"Seehofer schürt Ausländerfeindlichkeit"
AZ: Herr Wawschinek, hat Bundeskanzlerin Angela Merkel in der Flüchtlingskrise zu spät Klartext geredet?
Georg Wawschinek: Wir haben als Kinder einen wichtigen Satz gelernt: Erst denken, dann reden. Und gerade in der Flüchtlingsfrage stehen wir vor Herausforderungen, die so groß sind, dass kaum jemand sagen kann, er weiß wie sich alles entwickelt. Wer also sofort mit einer Antwort herausdonnert, dem glaube ich in diesem Fall weniger als jemandem, der sich erst ein Bild macht. Es ist wie während der Bankenkrise: Ich habe mit Bankern und Wissenschaftlern gesprochen – die ehrlichen haben gesagt, dass sich in Wahrheit niemand mehr wirklich auskennt. Diejenigen, die Kapital daraus geschlagen haben, waren am schnellsten die lautesten.
Viele Bürger hätten sich früher eine Antwort, einen Plan von der Kanzlerin gewünscht.
Je früher man in einer Krise kommuniziert, desto besser. Gerade aufgrund der großen Herausforderung in der Flüchtlingskrise wünschen sich die Menschen Antworten. Später hätte Merkel also nicht dran sein sollen. Denn wichtig ist in einer Krise: Wenn ich nichts sage, dann muss ich klar machen, warum – bevor die Stimmung kippt.
Erst bei Anne Will hat die CDU-Chefin der Bevölkerung ihre Position deutlich offengelegt.
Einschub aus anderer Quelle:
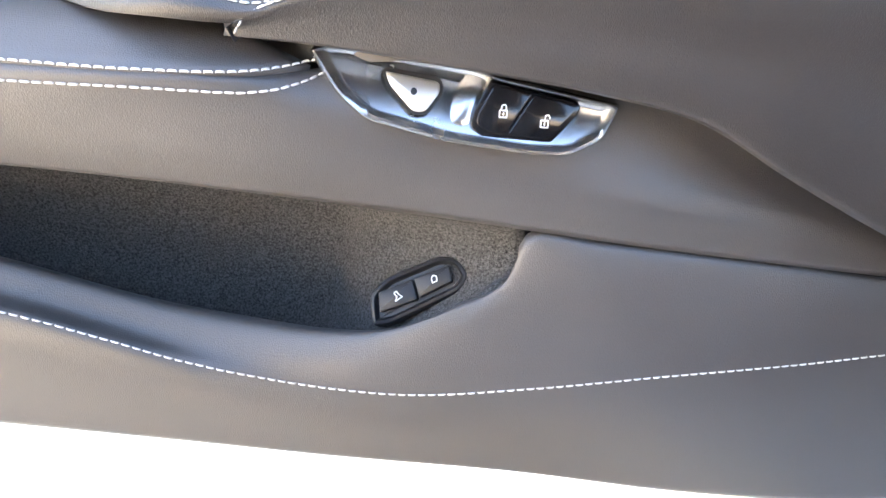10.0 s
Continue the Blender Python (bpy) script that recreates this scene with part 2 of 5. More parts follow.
def sheet(name, g, mat, parent, label="", toward=(0, -1, 0.3), roll=0.006, soft=0.0012, hole=None, kind="", end=None):
    """A panel from a grid of points, with its rim rolled back so that it has thickness and a seam round it."""
    nrm = grid_normals(g, toward)
    if end is not None:
        nrm[:, 0] = np.array(end) / np.linalg.norm(end)
    nv, nu = g.shape[:2]
    inner = g.copy()
    rim = np.zeros((nv, nu), bool)
    rim[0], rim[-1], rim[:, 0], rim[:, -1] = True, True, True, True
    inner[rim] -= nrm[rim] * soft
    p = np.pad(inner, ((1, 1), (1, 1), (0, 0)), mode="edge")
    q = np.pad(nrm, ((1, 1), (1, 1), (0, 0)), mode="edge")
    edge = np.zeros((nv + 2, nu + 2), bool)
    edge[0], edge[-1], edge[:, 0], edge[:, -1] = True, True, True, True
    p[edge] -= q[edge] * roll
    w = nu + 2
    faces = []
    flip = np.cross(g[0, 1] - g[0, 0], g[1, 0] - g[0, 0]) @ nrm[0, 0] < 0
    for i in range(nv + 1):
        for j in range(nu + 1):
            if hole is not None and 1 <= i < nv and 1 <= j < nu and hole(i - 1, j - 1, p[i, j]):
                continue
            a = i * w + j
            f = (a, a + 1, a + w + 1, a + w)
            faces.append(f[::-1] if flip else f)
    return mesh_part(name, p.reshape(-1, 3), faces, mat, parent, label, kind=kind)


def tube(points, radius, n=8, closed=False):
    """Vertices and faces of a round tube along points; radius may be one value or one per point."""
    p = np.array(points, float)
    rad = np.broadcast_to(np.array(radius, float), (len(p),))
    if closed:
        t = np.roll(p, -1, 0) - np.roll(p, 1, 0)
    else:
        t = np.gradient(p, axis=0)
    t /= np.linalg.norm(t, axis=1, keepdims=True) + 1e-12
    up = np.array([0.0, 0.0, 1.0]) if abs(t[0][2]) < 0.9 else np.array([1.0, 0.0, 0.0])
    vs = []
    for i in range(len(p)):
        a = np.cross(t[i], up)
        a /= np.linalg.norm(a) + 1e-12
        b = np.cross(a, t[i])
        up = b
        for k in range(n):
            w = 2 * math.pi * k / n
            vs.append(p[i] + rad[i] * (math.cos(w) * a + math.sin(w) * b))
    fs = []
    m = len(p)
    for i in range(m if closed else m - 1):
        j = (i + 1) % m
        for k in range(n):
            fs.append((i * n + k, i * n + (k + 1) % n, j * n + (k + 1) % n, j * n + k))
    if not closed:
        fs.append(tuple(range(n))[::-1])
        fs.append(tuple(range((m - 1) * n, m * n)))
    return vs, fs


def tube_part(name, points, radius, mat, parent, label="", n=8, closed=False):
    v, f = tube(points, radius, n, closed)
    return mesh_part(name, v, f, mat, parent, label)


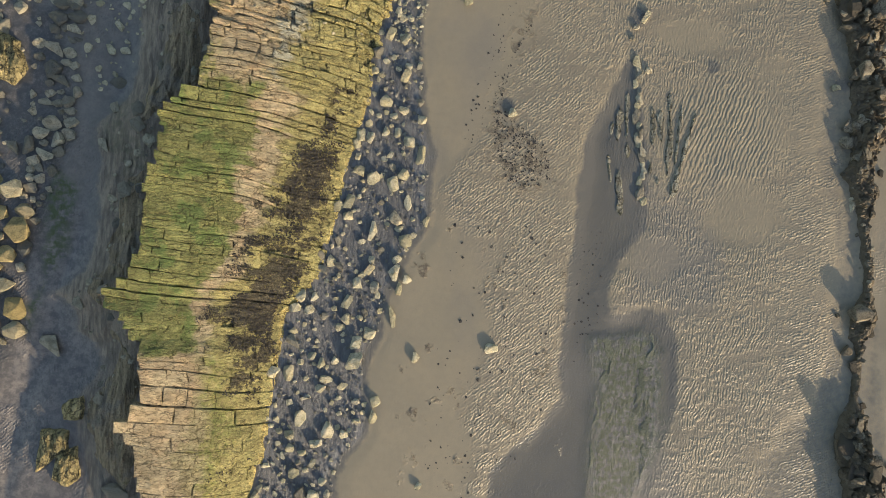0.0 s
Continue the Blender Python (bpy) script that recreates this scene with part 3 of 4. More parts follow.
def build_ground():
    xs, ys = fine_lines(-24, 34, 0.14, 1800), fine_lines(-17, 75, 0.14, 1800)
    gx, gy = np.meshgrid(xs, ys)
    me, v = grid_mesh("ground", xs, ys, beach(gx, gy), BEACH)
    x, y = v[:, 0], v[:, 1]
    wob = 1.5 * (fbm(x, y, 2.2, 21) - 0.5)
    wet = np.zeros(len(x))
    # beside the ridge this darkening is part damp, part painted ridge shadow
    for poly, _ in POOLS:
        wet = np.maximum(wet, (0.42 if poly is RIDGE_POOL_SHADE else 0.9) * step(-0.7, 0.6, inside(poly, x, y) + 0.7 * wob))
    wet = np.maximum(wet, 0.4 * step(-1, 1, inside(DARK_PATCH, x, y) + wob))
    soaked = np.maximum(step(-0.4, 0.7, inside(DARK_SAND, x, y) + wob * 0.6), 0.5 * step(-1.4, 1.6, inside(EAST_WET, x, y) + 1.6 * wob))
    # one dark colour for the gully's wetness and its painted shade
    soaked = np.maximum(soaked, 0.66 * step(-0.6, 0.7, inside(WET_SHADED_GULLY, x, y) + wob))
    soaked = np.maximum(soaked, 0.5 * step(-0.4, 0.8, inside(STONES_SOUTH_WEST, x, y) + 1.5 * wob))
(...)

Aus kommunikativer Sicht war der Auftritt genau richtig. Sie hat Klartext gesprochen, eindeutig Position bezogen und ihre Beweggründe geschildert. Besonders interessant: Merkel ist sogar selbst auf die Geschichte mit dem Flüchtlingskind Reem in Rostock gekommen. Damals wurde ihr vorgeworfen, wie ausländerfeindlich und kalt sie nicht sei. Und jetzt wirft man ihr das Gegenteil vor – das zeigt die Perversion der politischen Kommunikation.
Sie sagen, wer in einer Krise Stellung bezieht, braucht eine Kernbotschaft. Hat Merkel diese?
Die hatte und hat sie ganz klar: „Wir schaffen das.“ Ich kann mir keinen klareren Kernsatz vorstellen. Sie hat genau diesen Satz immer wieder gesagt, er war ihr Hafen sozusagen. Und auf diesem Satz baut beispielhaft die gesamte weitere Argumentation und – besonders wichtig – die emotionale Argumentation auf.
CSU-Chef Horst Seehofer schlägt andere Töne an („Es sind zu viele“). Ihm wird vorgeworfen, Ausländerfeindlichkeit zu schüren. Tut er das?
Ja, das tut er. In diesem Satz kommen allein drei (!) Abstraktionen vor. „Es“, „zu“ und „viele“. Das muss man einmal schaffen. Und genau das ist der Ton, der von den Stammtischen hallt – hier wird ohne Zahlen, auf Grundlage von Annahmen mit Gefühl argumentiert. Und das tut dem kritischen, klaren Denken nie gut. Ich halte das für politisches Kleingeld, das mit der berechtigen Verunsicherung gemacht wird.
Welchen Einfluss haben solche Aussagen auf Menschen, die ohnehin auf der Kante zwischen bürgerlicher Mitte und rechtem Rand stehen?
Das ist das Gefährliche. Wir Menschen leiden unter Unklarheit. Wenn wir das Gefühl haben, unser Partner will die Beziehung beenden – aber er oder sie sagt nichts. Dieses zehrende Gefühl, der Unsicherheit. Eigenartigerweise ist dann der wirkliche Satz erleichternd. Und genau damit wird gearbeitet. Wenn jemand kompliziertere Sachverhalte seriös darstellen will, tut er sich damit immer schwerer als jemand, der einfache Dinge sagt wie „Die Grenzen zu“ – und gleichzeitig weiß, dass das gar nicht gehen kann.